Whenever I need Thai basil for a dish, I always end up having some left over, so I end up making a stir fry dish using the rest of it. That was my plan with pho. But we actually went through so much basil while we were eating noodles, that I didn't have enough left for a stir fry!
Thai basil also goes bad really really fast, so by the time I wanted to make stir fry, I felt like it was already rotting. But I was committed to making this dish, so I had to buy another bag. I actually went to one of the nearby Asian grocery stores, and when I asked the person working there, they told me they didn't sell Thai basil and to "check Giant Eagle". What?! I know the local Giant Eagle doesn't stock Thai basil, and if they did, they would charge me an arm and a leg.
So I drove to the better Asian grocery store the next day. Okay. I finally had everything I needed.
This tasted pretty good, but it just seemed like way too much effort for the amount of food it produced. Pulling apart basil and mint leaves is SO tedious. It's worse than chopping!
And the worst part of it all was that I used a really hot red pepper. I think it was a red jalapeno! I didn't realize those could be red! I just thought, oh, this will add some nice color. Nope. Should have gone with a bell pepper. I deseeded the pepper with my bare hands, and then I popped a piece of beef jerky that I was snacking on into my mouth, and it started to BURN. I was still feeling the sting days later. I went to wash my face in the morning, and then my eyes felt it. I could even feel it burning my fingernails as I was trying to pluck my armpit hairs!

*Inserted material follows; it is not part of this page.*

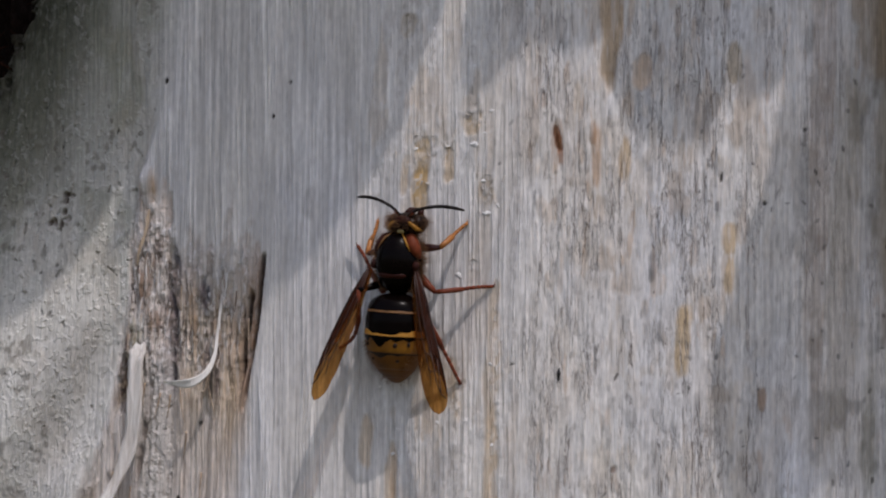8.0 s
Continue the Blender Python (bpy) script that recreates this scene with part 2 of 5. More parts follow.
def wing_material(name, colour, solid):
    m = bpy.data.materials.new(name)
    m.use_nodes = True
    nt = m.node_tree
    b = nt.nodes["Principled BSDF"]
    b.inputs["Base Color"].default_value = (*colour, 1)
    b.inputs["Roughness"].default_value = 0.42
    b.inputs["Specular IOR Level"].default_value = 0.25
    tr = nt.nodes.new("ShaderNodeBsdfTransparent")
    tr.inputs[0].default_value = (0.88, 0.65, 0.36, 1)
    tl = nt.nodes.new("ShaderNodeBsdfTranslucent")
    tl.inputs[0].default_value = (*colour, 1)
    tc = nt.nodes.new("ShaderNodeTexCoord")
    n = nt.nodes.new("ShaderNodeTexNoise")
    n.inputs["Scale"].default_value, n.inputs["Detail"].default_value = 700, 4
    mp = nt.nodes.new("ShaderNodeMapping")
    mp.inputs["Scale"].default_value = (2.0, 0.5, 1.0)
    nt.links.new(tc.outputs["Object"], mp.inputs["Vector"])
    nt.links.new(mp.outputs[0], n.inputs["Vector"])
    rng = nt.nodes.new("ShaderNodeMapRange")
    rng.inputs["To Min"].default_value, rng.inputs["To Max"].default_value = solid - 0.42, solid + 0.42
    sp = nt.nodes.new("ShaderNodeSeparateXYZ")
    nt.links.new(tc.outputs["Object"], sp.inputs[0])
    tip = nt.nodes.new("ShaderNodeMapRange")
    for key, x in (("From Min", -0.0165), ("From Max", -0.0105), ("To Min", 0.34), ("To Max", 1.0)):
        tip.inputs[key].default_value = x
    nt.links.new(sp.outputs["Y"], tip.inputs["Value"])
    body = nt.nodes.new("ShaderNodeMath")
    body.operation = "MULTIPLY"
    nt.links.new(rng.outputs[0], body.inputs[0])
    nt.links.new(tip.outputs[0], body.inputs[1])
    nt.links.new(n.outputs[0], rng.inputs["Value"])
    s1, s2 = nt.nodes.new("ShaderNodeMixShader"), nt.nodes.new("ShaderNodeMixShader")
    s1.inputs[0].default_value = 0.35
    nt.links.new(b.outputs[0], s1.inputs[1])
    nt.links.new(tl.outputs[0], s1.inputs[2])
    nt.links.new(body.outputs[0], s2.inputs[0])
    nt.links.new(tr.outputs[0], s2.inputs[1])
    nt.links.new(s1.outputs[0], s2.inputs[2])
    nt.links.new(s2.outputs[0], nt.nodes["Material Output"].inputs["Surface"])
    return m


WOOD = trunk_material()
STRIP = material("pale_bast", (0.76, 0.74, 0.70), 0.75, 0.3, 1800, 0.0003, (1, 1, 0.10), 0.2, (0.40, 0.345, 0.29))
WHITE = material("white_bast", (0.84, 0.82, 0.78), 0.7, 0.15, 1800, 0.0002, (1, 1, 0.12), 0.2, (0.64, 0.61, 0.56))
TORN = material("tan_splinter", (0.52, 0.42, 0.31), 0.85, 0.3, 2500, 0.0002, (1, 1, 0.12), 0.2, (0.27, 0.19, 0.13))
FRAY = material("torn_wood_fibre", (0.62, 0.55, 0.48), 0.85, 0.3, 2600, 0.00012, (1, 1, 0.1), 0.2)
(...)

ANYWAY, back on to the topic of cooking. I was feeling way too lazy, so I only ended up using half of both bags of leaves. That meant I had enough to make the dish again!
Hey, I learned my lesson about the peppers. I had to make some adjustments:
Okay, this definitely could have used more basil/mint, but I wasn't about to go to the Asian store a fourth time. I liked that I made a larger amount of food this time. I might have added a little too much water, so I think the right amount would be just a single teaspoon added to the sauce mixture.

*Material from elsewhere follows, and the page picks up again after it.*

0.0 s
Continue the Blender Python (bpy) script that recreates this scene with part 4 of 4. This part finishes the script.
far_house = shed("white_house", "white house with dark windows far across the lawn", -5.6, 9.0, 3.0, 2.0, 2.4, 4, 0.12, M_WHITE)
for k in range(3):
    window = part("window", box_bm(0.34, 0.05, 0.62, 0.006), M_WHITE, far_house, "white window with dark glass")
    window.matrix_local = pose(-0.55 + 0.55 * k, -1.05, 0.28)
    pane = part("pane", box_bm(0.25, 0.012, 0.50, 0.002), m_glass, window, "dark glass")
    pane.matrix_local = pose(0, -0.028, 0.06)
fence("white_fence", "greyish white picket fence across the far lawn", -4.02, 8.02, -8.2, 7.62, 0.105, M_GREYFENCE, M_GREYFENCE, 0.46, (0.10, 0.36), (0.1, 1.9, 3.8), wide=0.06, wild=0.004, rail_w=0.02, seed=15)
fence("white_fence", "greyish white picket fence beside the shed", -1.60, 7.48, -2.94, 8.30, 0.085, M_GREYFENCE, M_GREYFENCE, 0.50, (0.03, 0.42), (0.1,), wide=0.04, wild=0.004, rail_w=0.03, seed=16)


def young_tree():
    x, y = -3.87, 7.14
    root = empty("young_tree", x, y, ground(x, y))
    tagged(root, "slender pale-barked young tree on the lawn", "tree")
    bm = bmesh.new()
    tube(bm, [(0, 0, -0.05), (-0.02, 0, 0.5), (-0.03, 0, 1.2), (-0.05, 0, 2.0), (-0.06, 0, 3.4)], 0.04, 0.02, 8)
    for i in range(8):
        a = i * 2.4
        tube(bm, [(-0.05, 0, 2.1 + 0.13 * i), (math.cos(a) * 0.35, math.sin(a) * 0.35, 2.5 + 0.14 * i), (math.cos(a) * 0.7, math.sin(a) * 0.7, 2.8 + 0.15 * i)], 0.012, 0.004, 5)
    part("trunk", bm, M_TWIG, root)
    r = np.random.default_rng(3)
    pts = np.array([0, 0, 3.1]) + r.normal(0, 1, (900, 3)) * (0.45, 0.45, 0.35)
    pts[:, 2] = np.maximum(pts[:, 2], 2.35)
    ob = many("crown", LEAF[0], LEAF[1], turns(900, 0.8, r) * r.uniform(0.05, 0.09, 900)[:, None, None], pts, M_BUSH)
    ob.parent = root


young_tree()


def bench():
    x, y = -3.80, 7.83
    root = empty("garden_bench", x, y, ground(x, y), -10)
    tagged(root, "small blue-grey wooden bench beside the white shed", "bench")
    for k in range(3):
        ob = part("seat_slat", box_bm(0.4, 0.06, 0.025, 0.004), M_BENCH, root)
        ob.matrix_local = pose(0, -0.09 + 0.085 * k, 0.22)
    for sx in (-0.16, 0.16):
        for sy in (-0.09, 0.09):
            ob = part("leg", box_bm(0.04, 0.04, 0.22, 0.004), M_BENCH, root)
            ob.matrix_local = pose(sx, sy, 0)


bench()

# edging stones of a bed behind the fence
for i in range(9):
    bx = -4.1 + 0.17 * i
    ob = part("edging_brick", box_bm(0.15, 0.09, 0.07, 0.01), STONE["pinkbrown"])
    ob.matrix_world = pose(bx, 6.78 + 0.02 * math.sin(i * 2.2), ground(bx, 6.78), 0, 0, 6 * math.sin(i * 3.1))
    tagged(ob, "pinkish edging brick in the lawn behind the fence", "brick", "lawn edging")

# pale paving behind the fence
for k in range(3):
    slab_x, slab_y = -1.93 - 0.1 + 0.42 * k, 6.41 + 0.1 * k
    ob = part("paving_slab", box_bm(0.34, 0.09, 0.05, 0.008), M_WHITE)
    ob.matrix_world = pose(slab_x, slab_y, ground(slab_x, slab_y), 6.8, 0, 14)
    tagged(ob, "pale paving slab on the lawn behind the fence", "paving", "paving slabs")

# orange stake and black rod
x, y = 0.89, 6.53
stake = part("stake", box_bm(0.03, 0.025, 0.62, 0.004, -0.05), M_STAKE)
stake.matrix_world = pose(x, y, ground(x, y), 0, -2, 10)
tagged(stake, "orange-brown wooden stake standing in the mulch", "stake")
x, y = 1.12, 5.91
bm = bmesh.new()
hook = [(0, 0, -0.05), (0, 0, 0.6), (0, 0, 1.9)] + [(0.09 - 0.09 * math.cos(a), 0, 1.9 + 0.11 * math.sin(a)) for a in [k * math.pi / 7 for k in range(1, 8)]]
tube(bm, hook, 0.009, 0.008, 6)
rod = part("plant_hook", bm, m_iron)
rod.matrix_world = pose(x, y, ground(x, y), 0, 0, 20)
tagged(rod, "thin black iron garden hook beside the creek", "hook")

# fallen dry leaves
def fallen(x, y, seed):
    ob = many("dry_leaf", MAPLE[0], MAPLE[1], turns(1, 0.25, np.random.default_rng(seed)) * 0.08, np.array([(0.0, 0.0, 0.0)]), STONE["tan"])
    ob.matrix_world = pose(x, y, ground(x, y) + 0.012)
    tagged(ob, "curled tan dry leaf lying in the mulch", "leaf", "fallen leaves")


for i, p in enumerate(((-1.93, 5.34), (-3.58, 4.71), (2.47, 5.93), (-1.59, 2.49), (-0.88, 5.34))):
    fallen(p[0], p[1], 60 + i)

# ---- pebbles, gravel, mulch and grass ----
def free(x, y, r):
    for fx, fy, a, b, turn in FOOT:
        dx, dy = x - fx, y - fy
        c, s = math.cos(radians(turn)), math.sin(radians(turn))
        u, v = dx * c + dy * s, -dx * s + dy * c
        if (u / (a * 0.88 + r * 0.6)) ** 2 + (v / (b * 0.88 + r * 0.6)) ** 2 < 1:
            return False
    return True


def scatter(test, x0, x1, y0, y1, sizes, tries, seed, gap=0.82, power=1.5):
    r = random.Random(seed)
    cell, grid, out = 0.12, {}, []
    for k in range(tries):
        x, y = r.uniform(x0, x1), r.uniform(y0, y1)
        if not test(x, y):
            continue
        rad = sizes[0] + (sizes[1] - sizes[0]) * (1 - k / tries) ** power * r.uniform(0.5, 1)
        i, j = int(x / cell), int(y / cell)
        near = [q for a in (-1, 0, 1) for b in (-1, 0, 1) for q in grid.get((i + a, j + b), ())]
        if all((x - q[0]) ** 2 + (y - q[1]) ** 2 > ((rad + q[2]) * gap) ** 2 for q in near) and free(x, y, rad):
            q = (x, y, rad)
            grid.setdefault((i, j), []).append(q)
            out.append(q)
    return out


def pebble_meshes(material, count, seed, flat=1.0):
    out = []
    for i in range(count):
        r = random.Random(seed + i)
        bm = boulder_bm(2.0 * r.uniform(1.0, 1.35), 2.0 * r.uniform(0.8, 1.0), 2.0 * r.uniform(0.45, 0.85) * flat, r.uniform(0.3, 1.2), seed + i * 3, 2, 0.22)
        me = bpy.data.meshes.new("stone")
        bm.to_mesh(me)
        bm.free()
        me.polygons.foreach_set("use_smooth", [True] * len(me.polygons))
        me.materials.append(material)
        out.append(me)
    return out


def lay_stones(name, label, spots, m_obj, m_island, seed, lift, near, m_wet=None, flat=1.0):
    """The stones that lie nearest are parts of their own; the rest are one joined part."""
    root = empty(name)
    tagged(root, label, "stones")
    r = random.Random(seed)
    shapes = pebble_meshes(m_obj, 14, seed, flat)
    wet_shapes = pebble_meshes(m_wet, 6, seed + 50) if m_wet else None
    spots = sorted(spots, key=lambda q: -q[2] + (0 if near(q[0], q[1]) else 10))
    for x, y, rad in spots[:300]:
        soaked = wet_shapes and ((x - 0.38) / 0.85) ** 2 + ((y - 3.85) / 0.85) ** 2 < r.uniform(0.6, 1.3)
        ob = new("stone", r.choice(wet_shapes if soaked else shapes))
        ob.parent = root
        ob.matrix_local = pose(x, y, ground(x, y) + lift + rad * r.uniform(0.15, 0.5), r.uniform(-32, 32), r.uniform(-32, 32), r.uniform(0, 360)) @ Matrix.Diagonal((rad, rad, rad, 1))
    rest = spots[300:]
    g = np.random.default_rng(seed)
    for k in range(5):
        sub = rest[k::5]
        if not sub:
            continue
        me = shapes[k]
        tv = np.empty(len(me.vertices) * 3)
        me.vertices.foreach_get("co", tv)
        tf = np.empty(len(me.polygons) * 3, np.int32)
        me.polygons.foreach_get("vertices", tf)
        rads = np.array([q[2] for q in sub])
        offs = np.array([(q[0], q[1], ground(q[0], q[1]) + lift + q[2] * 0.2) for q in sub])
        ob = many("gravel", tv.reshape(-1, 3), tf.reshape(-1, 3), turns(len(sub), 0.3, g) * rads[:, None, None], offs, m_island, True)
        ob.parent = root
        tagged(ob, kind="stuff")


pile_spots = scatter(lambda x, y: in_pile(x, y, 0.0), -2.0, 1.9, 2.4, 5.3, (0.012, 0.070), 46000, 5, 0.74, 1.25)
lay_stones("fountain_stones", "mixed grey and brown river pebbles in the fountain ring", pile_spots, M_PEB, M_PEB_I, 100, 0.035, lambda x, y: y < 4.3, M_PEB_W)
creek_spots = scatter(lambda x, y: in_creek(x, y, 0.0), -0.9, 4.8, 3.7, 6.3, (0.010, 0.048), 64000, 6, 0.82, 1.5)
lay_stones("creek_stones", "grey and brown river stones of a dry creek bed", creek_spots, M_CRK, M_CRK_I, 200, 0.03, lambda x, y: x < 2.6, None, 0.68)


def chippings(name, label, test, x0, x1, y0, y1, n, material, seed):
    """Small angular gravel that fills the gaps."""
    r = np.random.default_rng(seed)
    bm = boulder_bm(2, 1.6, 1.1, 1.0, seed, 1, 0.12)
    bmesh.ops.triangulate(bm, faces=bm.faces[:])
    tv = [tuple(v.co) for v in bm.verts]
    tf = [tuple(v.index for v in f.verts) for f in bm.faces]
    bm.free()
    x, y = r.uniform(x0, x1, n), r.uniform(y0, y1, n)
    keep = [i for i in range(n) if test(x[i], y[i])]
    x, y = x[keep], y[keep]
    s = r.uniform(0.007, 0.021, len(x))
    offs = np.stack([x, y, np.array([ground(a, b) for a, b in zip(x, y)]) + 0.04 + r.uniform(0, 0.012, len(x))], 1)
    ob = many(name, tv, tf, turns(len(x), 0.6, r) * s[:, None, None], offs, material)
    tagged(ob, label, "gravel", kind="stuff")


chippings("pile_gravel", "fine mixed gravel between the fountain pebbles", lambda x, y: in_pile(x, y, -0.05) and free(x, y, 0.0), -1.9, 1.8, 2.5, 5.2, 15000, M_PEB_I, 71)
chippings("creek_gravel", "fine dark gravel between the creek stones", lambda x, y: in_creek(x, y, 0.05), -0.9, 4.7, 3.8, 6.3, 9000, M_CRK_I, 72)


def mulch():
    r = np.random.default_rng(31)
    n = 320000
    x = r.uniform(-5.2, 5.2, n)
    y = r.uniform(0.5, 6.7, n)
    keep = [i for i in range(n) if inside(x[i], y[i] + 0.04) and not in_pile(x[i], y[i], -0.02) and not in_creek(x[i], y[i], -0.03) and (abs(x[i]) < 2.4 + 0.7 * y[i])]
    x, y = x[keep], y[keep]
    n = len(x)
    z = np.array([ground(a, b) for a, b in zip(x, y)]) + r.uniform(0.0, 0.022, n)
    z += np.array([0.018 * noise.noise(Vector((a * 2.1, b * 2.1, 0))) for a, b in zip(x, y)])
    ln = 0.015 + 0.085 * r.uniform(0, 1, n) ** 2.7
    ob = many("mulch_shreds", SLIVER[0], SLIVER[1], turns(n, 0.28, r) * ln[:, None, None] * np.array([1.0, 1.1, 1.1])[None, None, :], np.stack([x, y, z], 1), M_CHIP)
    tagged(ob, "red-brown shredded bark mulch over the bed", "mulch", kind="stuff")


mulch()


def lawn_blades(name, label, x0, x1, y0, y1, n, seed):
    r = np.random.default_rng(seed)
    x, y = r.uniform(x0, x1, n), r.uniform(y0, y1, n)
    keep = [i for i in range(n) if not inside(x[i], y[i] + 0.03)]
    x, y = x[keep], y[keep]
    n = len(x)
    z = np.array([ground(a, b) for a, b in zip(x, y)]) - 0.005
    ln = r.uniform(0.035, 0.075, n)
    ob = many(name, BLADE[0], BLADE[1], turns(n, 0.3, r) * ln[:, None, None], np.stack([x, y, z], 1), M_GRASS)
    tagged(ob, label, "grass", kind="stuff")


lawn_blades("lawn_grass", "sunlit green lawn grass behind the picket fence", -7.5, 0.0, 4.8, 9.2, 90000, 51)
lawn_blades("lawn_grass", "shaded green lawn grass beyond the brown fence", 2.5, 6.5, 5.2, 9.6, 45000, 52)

It was a very, very good meal.
Two years ago, back when this blog was in its infancy, I made a post on Greek turkey rice. This week, I had a few ingredients that would work well for this dish, so I decided to make it again. I remembered it being good and easy to make.
Well, I still don't disagree with that statement, but after a few chill meal-making sessions, I went back to flailing like crazy. There were flying pieces of rice, spinach, chicken broth, and lemon zest. This is why I gotta write down my recipes in advance.
(Throwback to when I took pictures of food right underneath the spotlight! Not as nice as the pictures my sister would take though.)
Also, I used ground turkey from a tube. I didn't realize you could buy ground meat in a tube, but the tube was cheaper than the non-tube form. I don't know if I'll ever do that again. I mean it tasted fine, but it was weird. Any time I tell my family I'm cooking ground turkey I know they'll respond with "TURKEY?!" and I can see them making a disgusted face that says "why would you ever do that".
Hey, I'm just following a recipe.
You know what else is in the ingredients list? A lemon. But this recipe doesn't even call for lemon, just lemon zest. Now I've got "Naked lemon slices" in my leftovers.
Unfortunately there were no sun-dried tomatoes in either Target or Trader Joe's, (I know, these are terrible places to grocery shop. But I was there for other reasons.) so I was missing that extra pop of color/flavor. I also didn't put the aesthetic lemon slices in the middle of the pan.
But that doesn't matter. It tasted good. That's what really counts.